== Stated problem ==
Leaving out the pictures, please retype each record exactly.

== Extracted entries ==

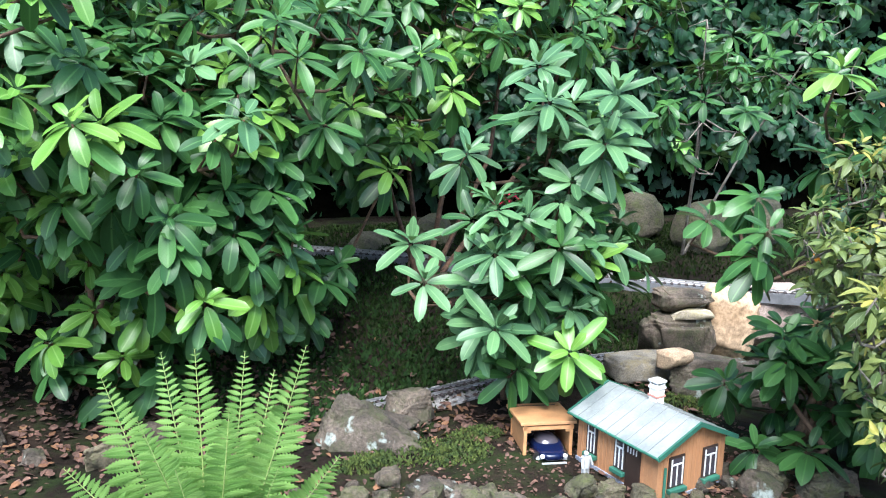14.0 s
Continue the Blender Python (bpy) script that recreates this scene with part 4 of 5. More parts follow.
for s in (-1, 1):
    ye = ym + s * (ym - Y0 + ov)
    part("barge_board", prism([(ye, EV - 0.008), (ym, RG + 0.004), (ym, RG - 0.014), (ye, EV - 0.026)], X1 + 0.03, X1 + 0.034), M_DKGREEN, shed, "green barge board")
dr = part("door", boxed(-0.067, 0.022, -0.003, 0.002, 0.032, 0.138), M_GREEN, shed, "green double door")
part("door_leaf_edge", boxed(-0.0235, -0.0215, -0.004, 0.002, 0.032, 0.138), M_DKGREEN, dr)
for x in (-0.072, 0.026):
    part("door_post", boxed(x - 0.004, x + 0.004, -0.005, 0.001, 0.032, 0.14), M_CREAM, dr)
part("lintel", boxed(-0.082, 0.034, -0.006, 0.001, 0.139, 0.152), M_BARK, dr)
part("name_board", boxed(-0.05, -0.01, -0.0075, -0.006, 0.143, 0.148), M_CREAM, dr)
wd = part("window", boxed(0.09, 0.122, -0.003, 0.001, 0.075, 0.115), M_DKGREEN, shed, "small green barred window")
for z in (0.07, 0.118):
    part("sill", boxed(0.083, 0.129, -0.008, 0.001, z - 0.003, z + 0.005), M_CREAM, wd)
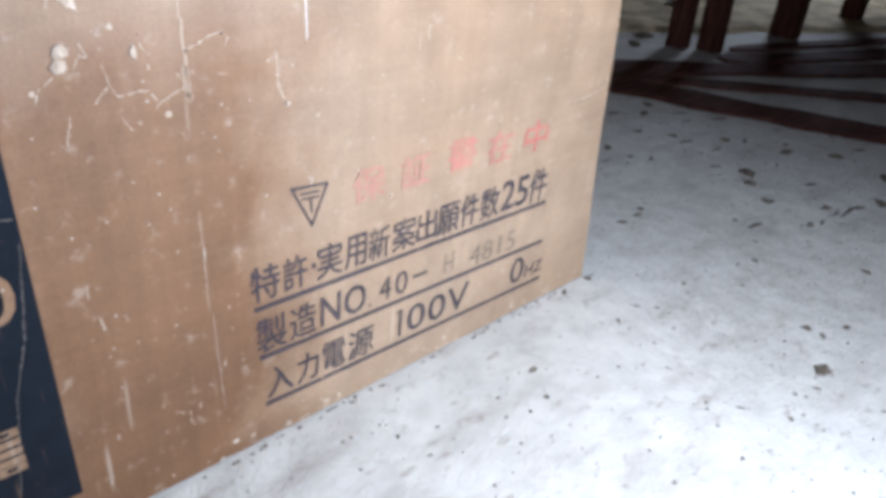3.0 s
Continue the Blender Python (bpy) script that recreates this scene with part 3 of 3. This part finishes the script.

== Answer to the task ==
14.0 s
Continue the Blender Python (bpy) script that recreates this scene with part 4 of 5. More parts follow.
for s in (-1, 1):
    ye = ym + s * (ym - Y0 + ov)
    part("barge_board", prism([(ye, EV - 0.008), (ym, RG + 0.004), (ym, RG - 0.014), (ye, EV - 0.026)], X1 + 0.03, X1 + 0.034), M_DKGREEN, shed, "green barge board")
dr = part("door", boxed(-0.067, 0.022, -0.003, 0.002, 0.032, 0.138), M_GREEN, shed, "green double door")
part("door_leaf_edge", boxed(-0.0235, -0.0215, -0.004, 0.002, 0.032, 0.138), M_DKGREEN, dr)
for x in (-0.072, 0.026):
    part("door_post", boxed(x - 0.004, x + 0.004, -0.005, 0.001, 0.032, 0.14), M_CREAM, dr)
part("lintel", boxed(-0.082, 0.034, -0.006, 0.001, 0.139, 0.152), M_BARK, dr)
part("name_board", boxed(-0.05, -0.01, -0.0075, -0.006, 0.143, 0.148), M_CREAM, dr)
wd = part("window", boxed(0.09, 0.122, -0.003, 0.001, 0.075, 0.115), M_DKGREEN, shed, "small green barred window")
for z in (0.07, 0.118):
    part("sill", boxed(0.083, 0.129, -0.008, 0.001, z - 0.003, z + 0.005), M_CREAM, wd)
3.0 s
Continue the Blender Python (bpy) script that recreates this scene with part 3 of 3. This part finishes the script.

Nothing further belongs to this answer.